И она с нетерпением ждала наступления среды, возлагая на нее большие надежды, хотя этот день должен был принести ей и горе. В этот день, правда, они получат деньги, но одновременно навсегда расстанутся с Паликаром. Вот почему всякий раз, как только появлялась возможность оставить мать, она бежала к своему другу. А осел, наслаждаясь отдыхом и с аппетитом поедая росший кругом репейник, казалось, никогда еще не чувствовал себя лучше. Как только он замечал, что Перрина подходит, сражу же раздавался его приветственный, громкий рев; затем он начинал брыкаться и прыгать, стараясь оборвать веревку, пока девочка не подходила к нему совсем близко. Стоило только Перрине положить руку на спину осла, как он тотчас успокаивался и, вытянув шею, клал ей на плечо свою голову; в такой позе оставались они в течение нескольких минут. В ответ на ее ласки он шевелил ушами и как-то странно мигал глазами, точно желая передать ей свои мысли…
— Если бы ты знал! — шептала она сквозь слезы.
Но он ничего не знал, ничего не предполагал и, живя лишь удовольствиями настоящего, наслаждаясь покоем, хорошей пищей и ласками своей хозяйки, чувствовал себя самым счастливым ослом в мире. Кроме того, он сошелся с Грен-де-Селем, от которого в знак дружбы получал необычное угощение. В понедельник утром, прогуливаясь по двору, он подошел к Грен-де-Селю, занимавшемуся разборкой тряпья, и с любопытством остановился около него. У Грен-де-Селя была давняя привычка постоянно держать под рукой литр вина и стакан, чтобы не отвлекаться от дела, когда приходила охота выпить, — а приходила она часто. В это утро, занимаясь своим обычным делом, он даже не замечал, что происходит кругом; но именно потому, что он работал с таким усердием, жажда, та самая жажда, благодаря которой он получил свое прозвище, не замедлила проявиться. В ту минуту, когда, оторвавшись от работы, он протянул руку к бутылке, он вдруг увидел Паликара с вытянутой шеей и устремленными на него глазами…
— Ты что здесь поделываешь, приятель?
Так как голос был вовсе не сердитый, то осел не тронулся с места.

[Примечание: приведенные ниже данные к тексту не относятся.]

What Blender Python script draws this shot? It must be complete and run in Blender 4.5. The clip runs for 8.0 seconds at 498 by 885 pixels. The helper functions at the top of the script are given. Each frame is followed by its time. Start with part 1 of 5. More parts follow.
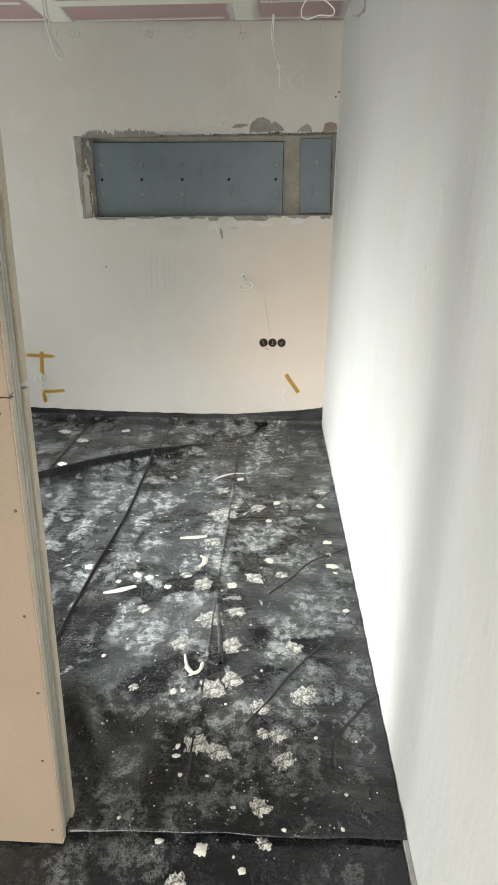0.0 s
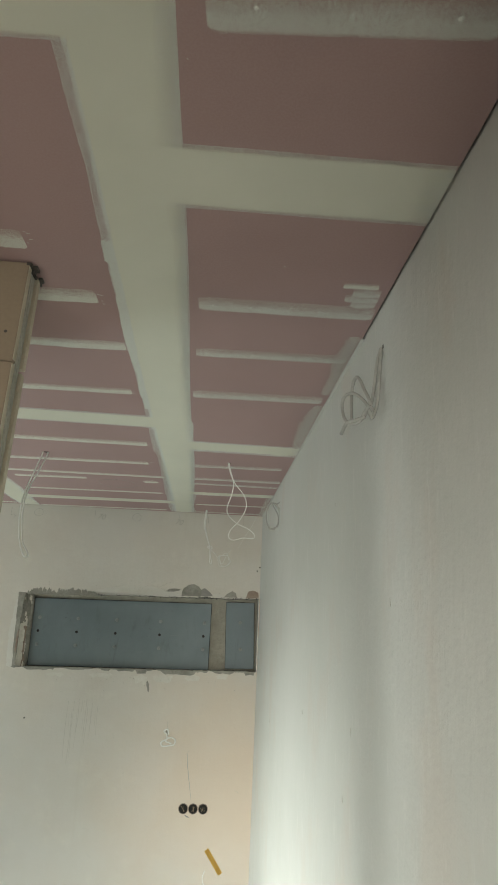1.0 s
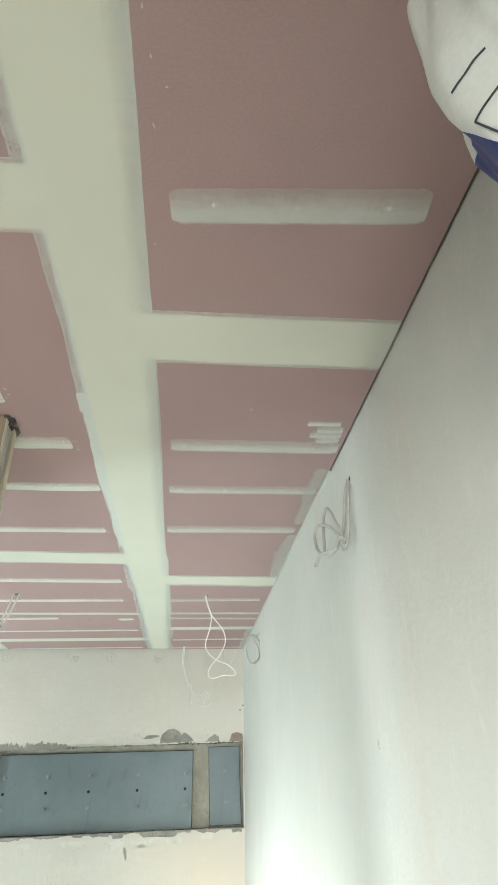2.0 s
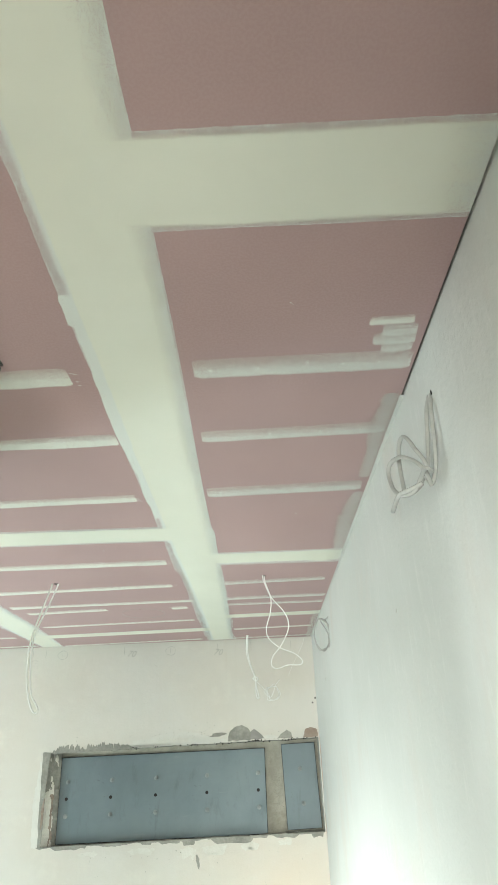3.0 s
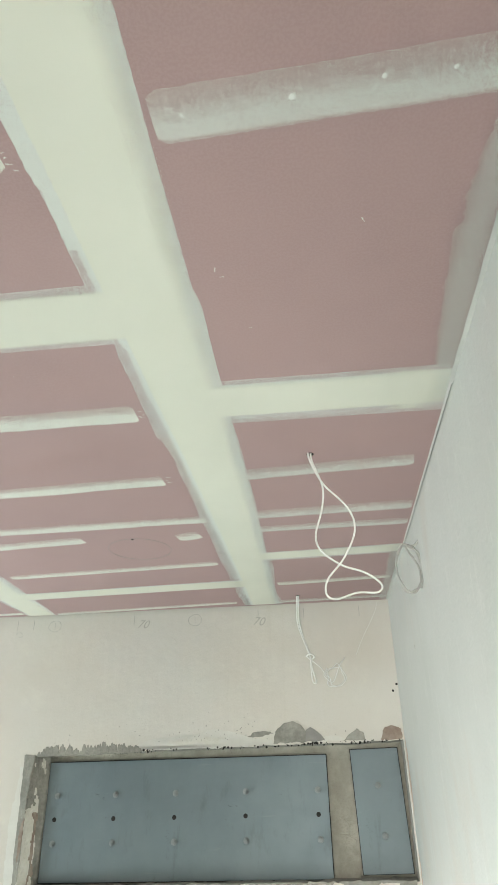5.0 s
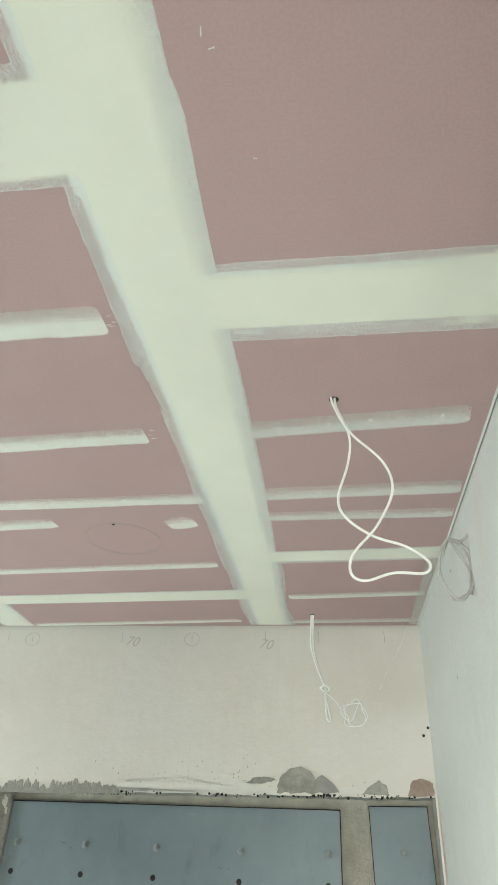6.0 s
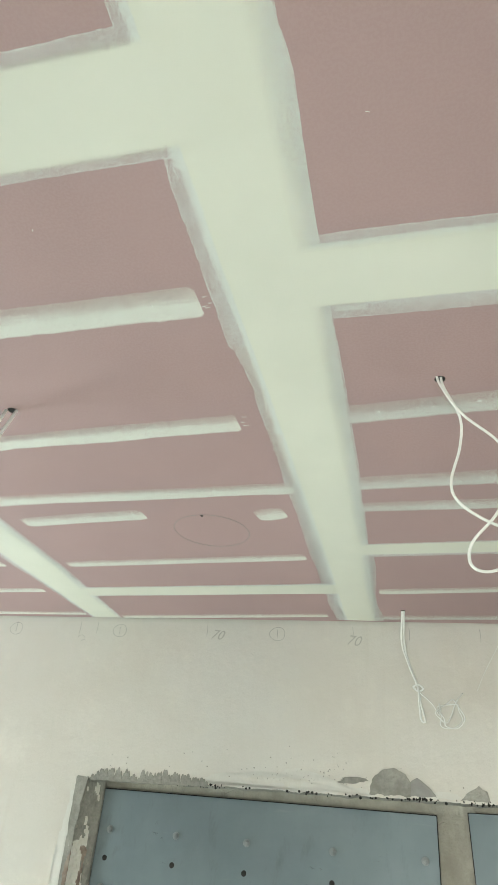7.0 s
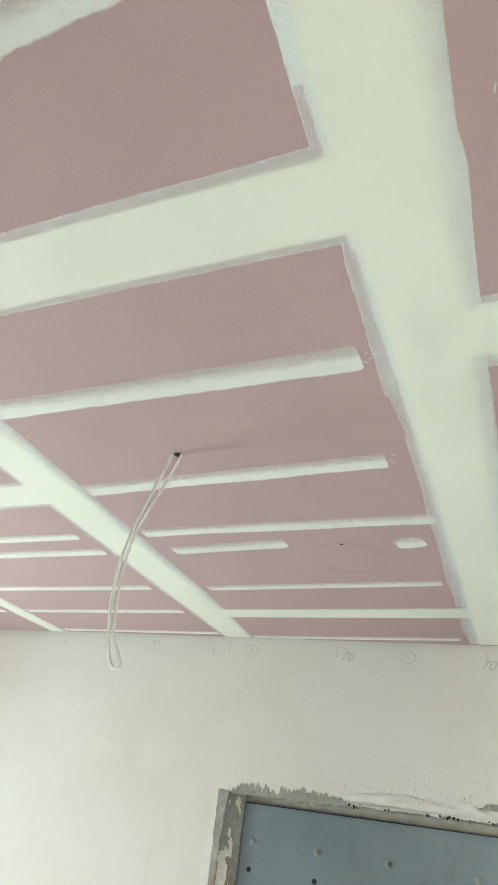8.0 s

— Хочешь выпить стаканчик винца? — спросил осла Грен-де-Сель, все помыслы которого неизменно вращались вокруг слова «пить».
И вместо того чтобы опрокинуть себе в рот полный стакан, он в шутку протянул его Паликару; тот воспринял это приглашение совершенно серьезно, сделал еще два шага вперед и, сложив губы таким образом, чтобы они были как можно тоньше и длиннее, втянул в себя добрую половину стакана, налитого до краев.
— Вот так осел! — вскричал Грен-де-Сель, заливаясь смехом, и стал звать: — Маркиза! Карась!
Маркиза и Карась прибежали; за ними подошел тряпичник с переполненной корзиной и жилец из вагона — торговец леденцами, появлявшийся на любых сборищах и базарах с красиво намотанными на крючки разноцветными нитями из растопленного сахара.
— Что случилось? — спросила Маркиза.
— Сейчас увидите. Предупреждаю, такое не каждый день встретишь.
Говоря это, он опять наполнил свой стакан и протянул его Паликару, который, как и в первый раз, наполовину опорожнил его, вызвав взрыв хохота у присутствовавших.
— Я слышал, что ослы пьют вино, но не верил этому, — заметил один из зрителей.
— Вам бы следовало купить его, — сказала Маркиза, обращаясь к Грен-де-Селю, — он мог бы составить вам компанию.
— Мы бы стали с ним добрыми друзьями.